§ **Task goal**
Leaving out the pictures, retype all the material exactly.

§ **Dataset content**
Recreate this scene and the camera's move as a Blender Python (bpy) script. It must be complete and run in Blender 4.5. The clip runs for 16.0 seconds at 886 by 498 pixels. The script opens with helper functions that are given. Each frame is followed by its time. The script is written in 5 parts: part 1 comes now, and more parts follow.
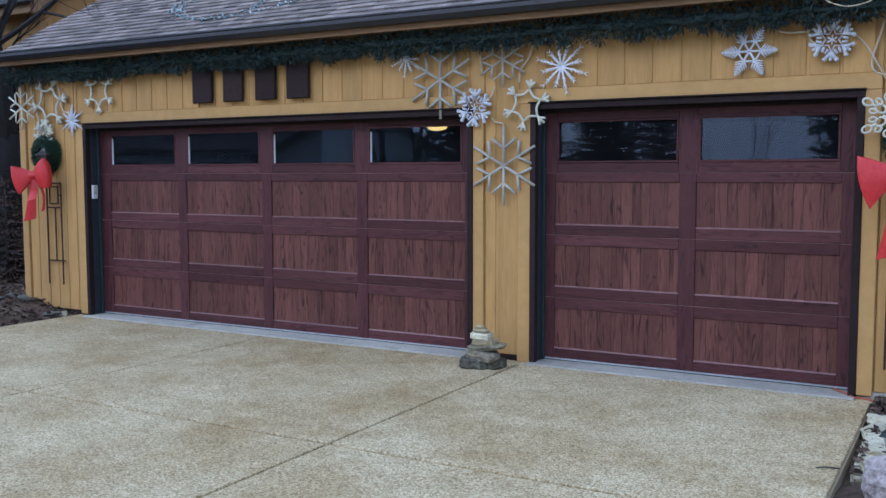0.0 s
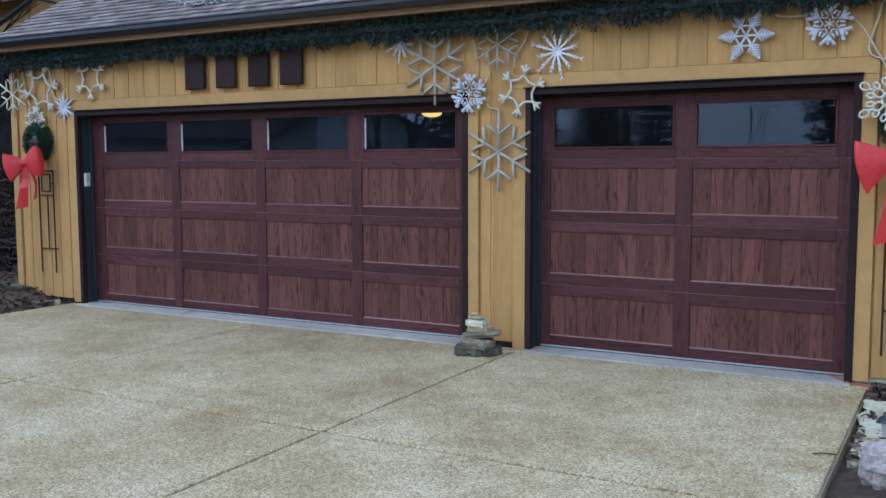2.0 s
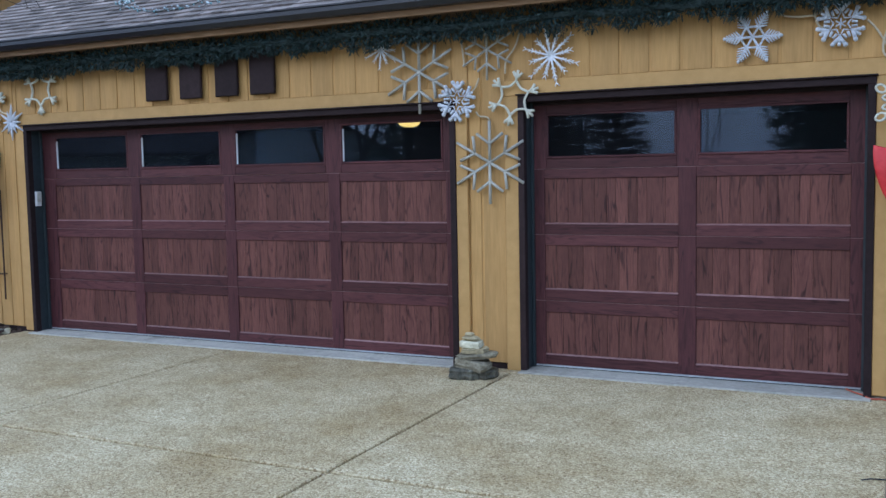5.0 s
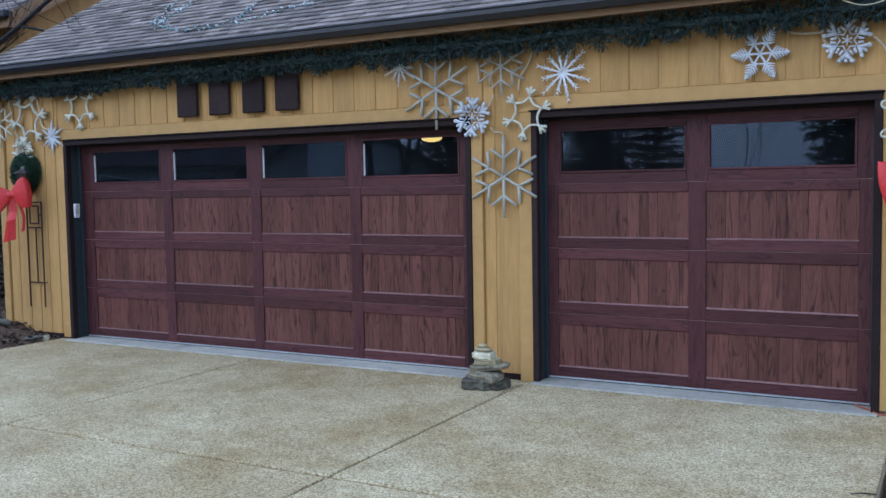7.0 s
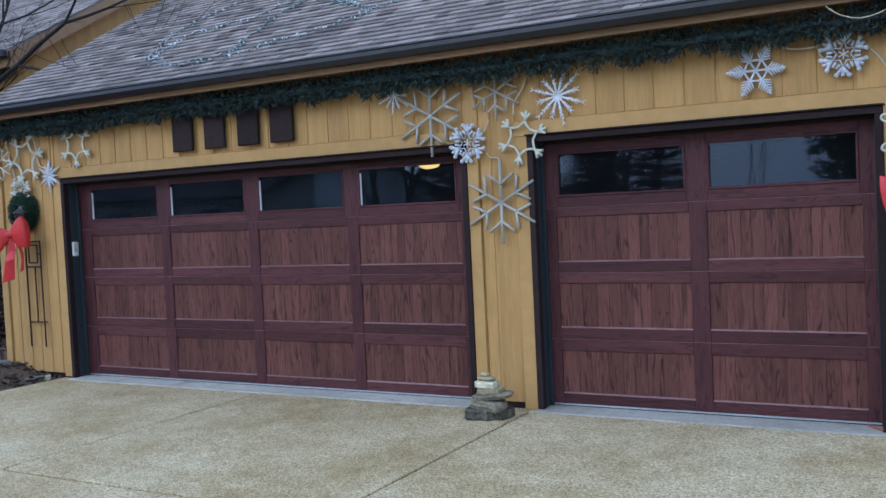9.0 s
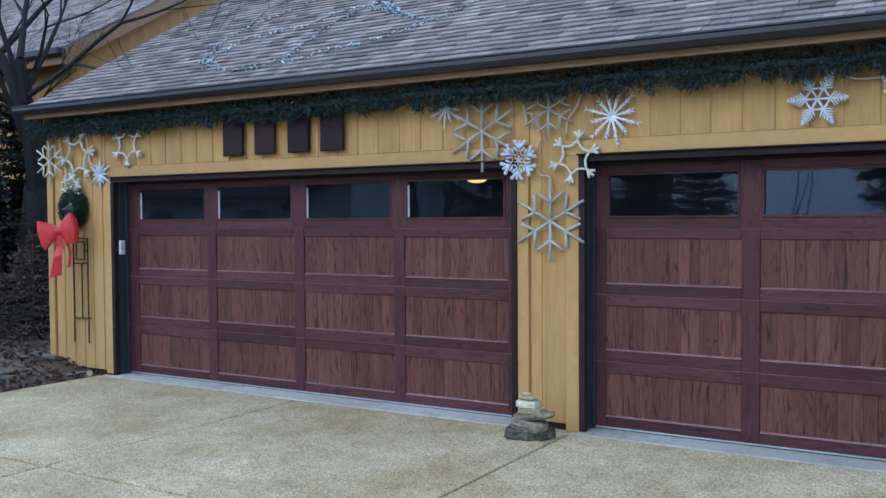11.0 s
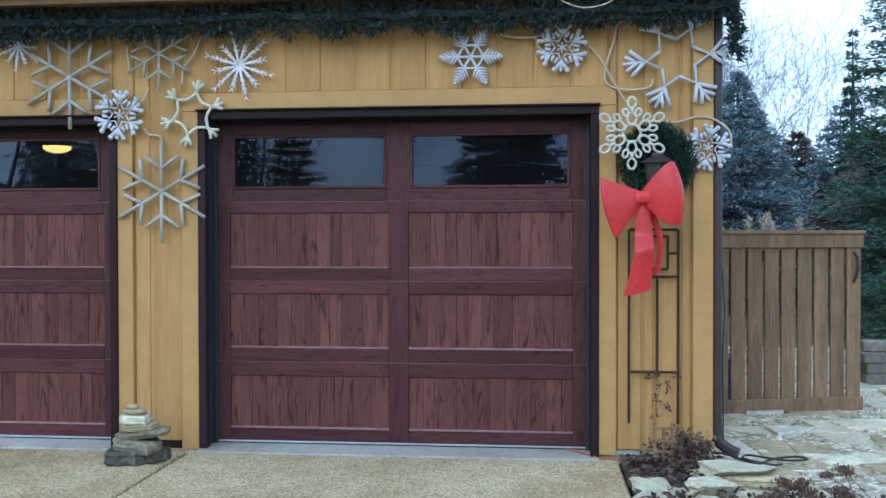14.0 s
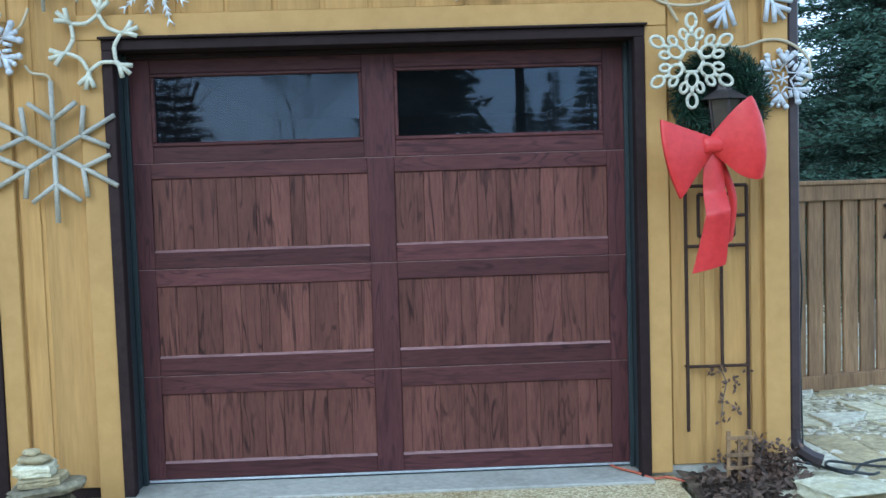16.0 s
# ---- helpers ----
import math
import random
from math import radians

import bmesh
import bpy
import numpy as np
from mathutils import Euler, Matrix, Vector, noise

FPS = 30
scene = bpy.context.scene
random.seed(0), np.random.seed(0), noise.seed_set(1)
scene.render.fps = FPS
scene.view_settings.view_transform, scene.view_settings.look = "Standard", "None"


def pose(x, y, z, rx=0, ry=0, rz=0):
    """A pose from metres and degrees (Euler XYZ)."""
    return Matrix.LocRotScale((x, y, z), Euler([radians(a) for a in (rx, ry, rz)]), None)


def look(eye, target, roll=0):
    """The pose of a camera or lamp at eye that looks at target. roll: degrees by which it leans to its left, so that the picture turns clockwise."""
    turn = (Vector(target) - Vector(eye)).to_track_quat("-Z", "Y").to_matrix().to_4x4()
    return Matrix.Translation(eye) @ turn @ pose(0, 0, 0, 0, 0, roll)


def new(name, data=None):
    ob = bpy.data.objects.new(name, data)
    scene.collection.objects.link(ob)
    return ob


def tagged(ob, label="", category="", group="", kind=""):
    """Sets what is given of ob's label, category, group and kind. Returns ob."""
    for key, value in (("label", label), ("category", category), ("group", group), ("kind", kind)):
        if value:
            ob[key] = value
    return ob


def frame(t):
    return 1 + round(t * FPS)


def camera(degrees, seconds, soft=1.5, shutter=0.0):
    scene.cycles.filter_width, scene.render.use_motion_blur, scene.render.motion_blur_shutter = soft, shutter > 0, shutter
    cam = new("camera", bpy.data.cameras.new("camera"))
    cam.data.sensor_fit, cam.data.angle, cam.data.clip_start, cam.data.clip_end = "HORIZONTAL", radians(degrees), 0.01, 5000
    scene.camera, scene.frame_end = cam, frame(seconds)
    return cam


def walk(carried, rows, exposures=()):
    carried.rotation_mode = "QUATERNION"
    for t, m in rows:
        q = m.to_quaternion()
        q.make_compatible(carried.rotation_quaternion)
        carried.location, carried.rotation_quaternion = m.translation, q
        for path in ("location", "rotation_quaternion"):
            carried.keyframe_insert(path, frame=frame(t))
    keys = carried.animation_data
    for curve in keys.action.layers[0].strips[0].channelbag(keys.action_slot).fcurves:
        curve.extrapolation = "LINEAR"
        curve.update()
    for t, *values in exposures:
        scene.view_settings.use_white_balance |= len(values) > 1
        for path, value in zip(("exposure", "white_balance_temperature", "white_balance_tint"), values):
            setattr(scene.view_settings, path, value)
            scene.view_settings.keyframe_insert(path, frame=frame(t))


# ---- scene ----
cam = camera(50.5, 16.0)
PATH = [
    (0, (3.202, -7.11, 1.581), (2.215, -5.378, 1.42), -0.1),
    (0.5, (3.211, -7.079, 1.576), (2.223, -5.349, 1.401), 0.2),
    (1, (3.194, -7.086, 1.555), (2.201, -5.36, 1.365), 0.6),
    (1.5, (3.18, -7.097, 1.566), (2.205, -5.36, 1.379), 0.1),
    (2, (3.185, -7.068, 1.562), (2.207, -5.333, 1.377), -0.2),
    (2.5, (3.186, -7.063, 1.562), (2.204, -5.329, 1.388), -0.2),
    (3, (3.154, -7.023, 1.586), (2.157, -5.299, 1.401), -0.7),
    (3.5, (3.044, -6.901, 1.564), (2.017, -5.195, 1.383), -0.4),
    (4, (2.853, -6.974, 1.6), (1.831, -5.27, 1.371), -0.6),
    (4.5, (2.682, -6.834, 1.554), (1.742, -5.074, 1.41), -0.8),
    (4.7, (2.621, -6.845, 1.559), (1.756, -5.049, 1.396), -1.1),
    (7, (2.957, -6.866, 1.587), (1.993, -5.119, 1.451), -1.0),
    (7.5, (2.942, -6.909, 1.585), (1.995, -5.151, 1.463), -1.4),
    (8, (3.006, -6.848, 1.576), (2.065, -5.085, 1.488), -1.7),
    (8.2, (3.039, -6.805, 1.565), (2.085, -5.049, 1.489), -1.8),
    (10.3, (2.739, -6.7, 1.718), (1.751, -4.965, 1.6), -3.4),
    (10.5, (2.712, -6.69, 1.713), (1.751, -4.939, 1.616), -3.2),
    (11, (2.876, -6.753, 1.677), (1.833, -5.048, 1.61), -0.4),
    (11.5, (2.861, -6.864, 1.465), (1.952, -5.085, 1.387), 1.5),
    (11.6, (2.844, -6.844, 1.444), (2.016, -5.025, 1.374), 1.1),
    (11.8, (2.777, -6.831, 1.406), (2.119, -4.943, 1.348), 0.4),
    (12, (2.687, -6.766, 1.376), (2.187, -4.83, 1.322), -1.3),
    (12.2, (2.636, -6.72, 1.367), (2.25, -4.759, 1.293), -2.5),
    (12.5, (2.687, -6.566, 1.361), (2.356, -4.597, 1.246), -1.0),
    (12.7, (2.665, -6.472, 1.359), (2.288, -4.512, 1.235), -1.4),
    (13, (2.556, -6.286, 1.366), (2.211, -4.318, 1.268), -2.1),
    (13.5, (2.362, -6.073, 1.363), (2.084, -4.093, 1.295), 0.2),
    (14, (2.135, -5.795, 1.354), (1.933, -3.806, 1.327), -0.1),
    (14.5, (1.935, -5.552, 1.403), (1.821, -3.556, 1.333), -0.5),
    (15, (1.828, -5.183, 1.347), (1.751, -3.186, 1.259), -1.7),
    (15.5, (1.671, -4.829, 1.369), (1.614, -2.832, 1.268), -0.8),
    (16, (1.404, -4.433, 1.411), (1.461, -2.438, 1.286), -1.8),
]
# stops, kelvin and tint of the clip's own automatic exposure
EXPOSURES = [(0.0, 0.17, 5180, 16), (1.5, 0.17, 5240, 14), (4.5, 0.18, 5180, 12), (8.0, 0.19, 5150, 12), (10.4, 0.22, 5170, 13), (11.1, 0.34, 5070, 10), (12.5, 0.38, 5230, 7), (14.5, 0.43, 5180, 5), (15.2, 0.41, 5330, 3), (16.0, 0.66, 5130, 0)]
walk(cam, [(t, look(eye, target, roll)) for t, eye, target, roll in PATH], EXPOSURES)

# ---- world and light ----
world = bpy.data.worlds.new("overcast_sky")
scene.world = world
world.use_nodes = True
wn, wl = world.node_tree.nodes, world.node_tree.links
sky = wn.new("ShaderNodeTexSky")
sky.sky_type, sky.sun_disc = "NISHITA", False
sky.sun_elevation, sky.sun_rotation = radians(30), radians(203)
sky.air_density, sky.dust_density, sky.ozone_density = 1.0, 3.0, 2.0
veil = wn.new("ShaderNodeMix")                      # thin sky under an even layer of cloud
veil.data_type = "RGBA"
veil.inputs["Factor"].default_value = 0.8
veil.inputs["B"].default_value = (7.0, 8.0, 9.4, 1)
wl.new(sky.outputs["Color"], veil.inputs["A"])
wl.new(veil.outputs["Result"], wn["Background"].inputs["Color"])
wn["Background"].inputs["Strength"].default_value = 0.15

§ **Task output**
Recreate this scene and the camera's move as a Blender Python (bpy) script. It must be complete and run in Blender 4.5. The clip runs for 16.0 seconds at 886 by 498 pixels. The script opens with helper functions that are given. Each frame is followed by its time. The script is written in 5 parts: part 1 comes now, and more parts follow.
0.0 s
2.0 s
5.0 s
7.0 s
9.0 s
11.0 s
14.0 s
16.0 s
# ---- helpers ----
import math
import random
from math import radians

import bmesh
import bpy
import numpy as np
from mathutils import Euler, Matrix, Vector, noise

FPS = 30
scene = bpy.context.scene
random.seed(0), np.random.seed(0), noise.seed_set(1)
scene.render.fps = FPS
scene.view_settings.view_transform, scene.view_settings.look = "Standard", "None"


def pose(x, y, z, rx=0, ry=0, rz=0):
    """A pose from metres and degrees (Euler XYZ)."""
    return Matrix.LocRotScale((x, y, z), Euler([radians(a) for a in (rx, ry, rz)]), None)


def look(eye, target, roll=0):
    """The pose of a camera or lamp at eye that looks at target. roll: degrees by which it leans to its left, so that the picture turns clockwise."""
    turn = (Vector(target) - Vector(eye)).to_track_quat("-Z", "Y").to_matrix().to_4x4()
    return Matrix.Translation(eye) @ turn @ pose(0, 0, 0, 0, 0, roll)


def new(name, data=None):
    ob = bpy.data.objects.new(name, data)
    scene.collection.objects.link(ob)
    return ob


def tagged(ob, label="", category="", group="", kind=""):
    """Sets what is given of ob's label, category, group and kind. Returns ob."""
    for key, value in (("label", label), ("category", category), ("group", group), ("kind", kind)):
        if value:
            ob[key] = value
    return ob


def frame(t):
    return 1 + round(t * FPS)


def camera(degrees, seconds, soft=1.5, shutter=0.0):
    scene.cycles.filter_width, scene.render.use_motion_blur, scene.render.motion_blur_shutter = soft, shutter > 0, shutter
    cam = new("camera", bpy.data.cameras.new("camera"))
    cam.data.sensor_fit, cam.data.angle, cam.data.clip_start, cam.data.clip_end = "HORIZONTAL", radians(degrees), 0.01, 5000
    scene.camera, scene.frame_end = cam, frame(seconds)
    return cam


def walk(carried, rows, exposures=()):
    carried.rotation_mode = "QUATERNION"
    for t, m in rows:
        q = m.to_quaternion()
        q.make_compatible(carried.rotation_quaternion)
        carried.location, carried.rotation_quaternion = m.translation, q
        for path in ("location", "rotation_quaternion"):
            carried.keyframe_insert(path, frame=frame(t))
    keys = carried.animation_data
    for curve in keys.action.layers[0].strips[0].channelbag(keys.action_slot).fcurves:
        curve.extrapolation = "LINEAR"
        curve.update()
    for t, *values in exposures:
        scene.view_settings.use_white_balance |= len(values) > 1
        for path, value in zip(("exposure", "white_balance_temperature", "white_balance_tint"), values):
            setattr(scene.view_settings, path, value)
            scene.view_settings.keyframe_insert(path, frame=frame(t))


# ---- scene ----
cam = camera(50.5, 16.0)
PATH = [
    (0, (3.202, -7.11, 1.581), (2.215, -5.378, 1.42), -0.1),
    (0.5, (3.211, -7.079, 1.576), (2.223, -5.349, 1.401), 0.2),
    (1, (3.194, -7.086, 1.555), (2.201, -5.36, 1.365), 0.6),
    (1.5, (3.18, -7.097, 1.566), (2.205, -5.36, 1.379), 0.1),
    (2, (3.185, -7.068, 1.562), (2.207, -5.333, 1.377), -0.2),
    (2.5, (3.186, -7.063, 1.562), (2.204, -5.329, 1.388), -0.2),
    (3, (3.154, -7.023, 1.586), (2.157, -5.299, 1.401), -0.7),
    (3.5, (3.044, -6.901, 1.564), (2.017, -5.195, 1.383), -0.4),
    (4, (2.853, -6.974, 1.6), (1.831, -5.27, 1.371), -0.6),
    (4.5, (2.682, -6.834, 1.554), (1.742, -5.074, 1.41), -0.8),
    (4.7, (2.621, -6.845, 1.559), (1.756, -5.049, 1.396), -1.1),
    (7, (2.957, -6.866, 1.587), (1.993, -5.119, 1.451), -1.0),
    (7.5, (2.942, -6.909, 1.585), (1.995, -5.151, 1.463), -1.4),
    (8, (3.006, -6.848, 1.576), (2.065, -5.085, 1.488), -1.7),
    (8.2, (3.039, -6.805, 1.565), (2.085, -5.049, 1.489), -1.8),
    (10.3, (2.739, -6.7, 1.718), (1.751, -4.965, 1.6), -3.4),
    (10.5, (2.712, -6.69, 1.713), (1.751, -4.939, 1.616), -3.2),
    (11, (2.876, -6.753, 1.677), (1.833, -5.048, 1.61), -0.4),
    (11.5, (2.861, -6.864, 1.465), (1.952, -5.085, 1.387), 1.5),
    (11.6, (2.844, -6.844, 1.444), (2.016, -5.025, 1.374), 1.1),
    (11.8, (2.777, -6.831, 1.406), (2.119, -4.943, 1.348), 0.4),
    (12, (2.687, -6.766, 1.376), (2.187, -4.83, 1.322), -1.3),
    (12.2, (2.636, -6.72, 1.367), (2.25, -4.759, 1.293), -2.5),
    (12.5, (2.687, -6.566, 1.361), (2.356, -4.597, 1.246), -1.0),
    (12.7, (2.665, -6.472, 1.359), (2.288, -4.512, 1.235), -1.4),
    (13, (2.556, -6.286, 1.366), (2.211, -4.318, 1.268), -2.1),
    (13.5, (2.362, -6.073, 1.363), (2.084, -4.093, 1.295), 0.2),
    (14, (2.135, -5.795, 1.354), (1.933, -3.806, 1.327), -0.1),
    (14.5, (1.935, -5.552, 1.403), (1.821, -3.556, 1.333), -0.5),
    (15, (1.828, -5.183, 1.347), (1.751, -3.186, 1.259), -1.7),
    (15.5, (1.671, -4.829, 1.369), (1.614, -2.832, 1.268), -0.8),
    (16, (1.404, -4.433, 1.411), (1.461, -2.438, 1.286), -1.8),
]
# stops, kelvin and tint of the clip's own automatic exposure
EXPOSURES = [(0.0, 0.17, 5180, 16), (1.5, 0.17, 5240, 14), (4.5, 0.18, 5180, 12), (8.0, 0.19, 5150, 12), (10.4, 0.22, 5170, 13), (11.1, 0.34, 5070, 10), (12.5, 0.38, 5230, 7), (14.5, 0.43, 5180, 5), (15.2, 0.41, 5330, 3), (16.0, 0.66, 5130, 0)]
walk(cam, [(t, look(eye, target, roll)) for t, eye, target, roll in PATH], EXPOSURES)

# ---- world and light ----
world = bpy.data.worlds.new("overcast_sky")
scene.world = world
world.use_nodes = True
wn, wl = world.node_tree.nodes, world.node_tree.links
sky = wn.new("ShaderNodeTexSky")
sky.sky_type, sky.sun_disc = "NISHITA", False
sky.sun_elevation, sky.sun_rotation = radians(30), radians(203)
sky.air_density, sky.dust_density, sky.ozone_density = 1.0, 3.0, 2.0
veil = wn.new("ShaderNodeMix")                      # thin sky under an even layer of cloud
veil.data_type = "RGBA"
veil.inputs["Factor"].default_value = 0.8
veil.inputs["B"].default_value = (7.0, 8.0, 9.4, 1)
wl.new(sky.outputs["Color"], veil.inputs["A"])
wl.new(veil.outputs["Result"], wn["Background"].inputs["Color"])
wn["Background"].inputs["Strength"].default_value = 0.15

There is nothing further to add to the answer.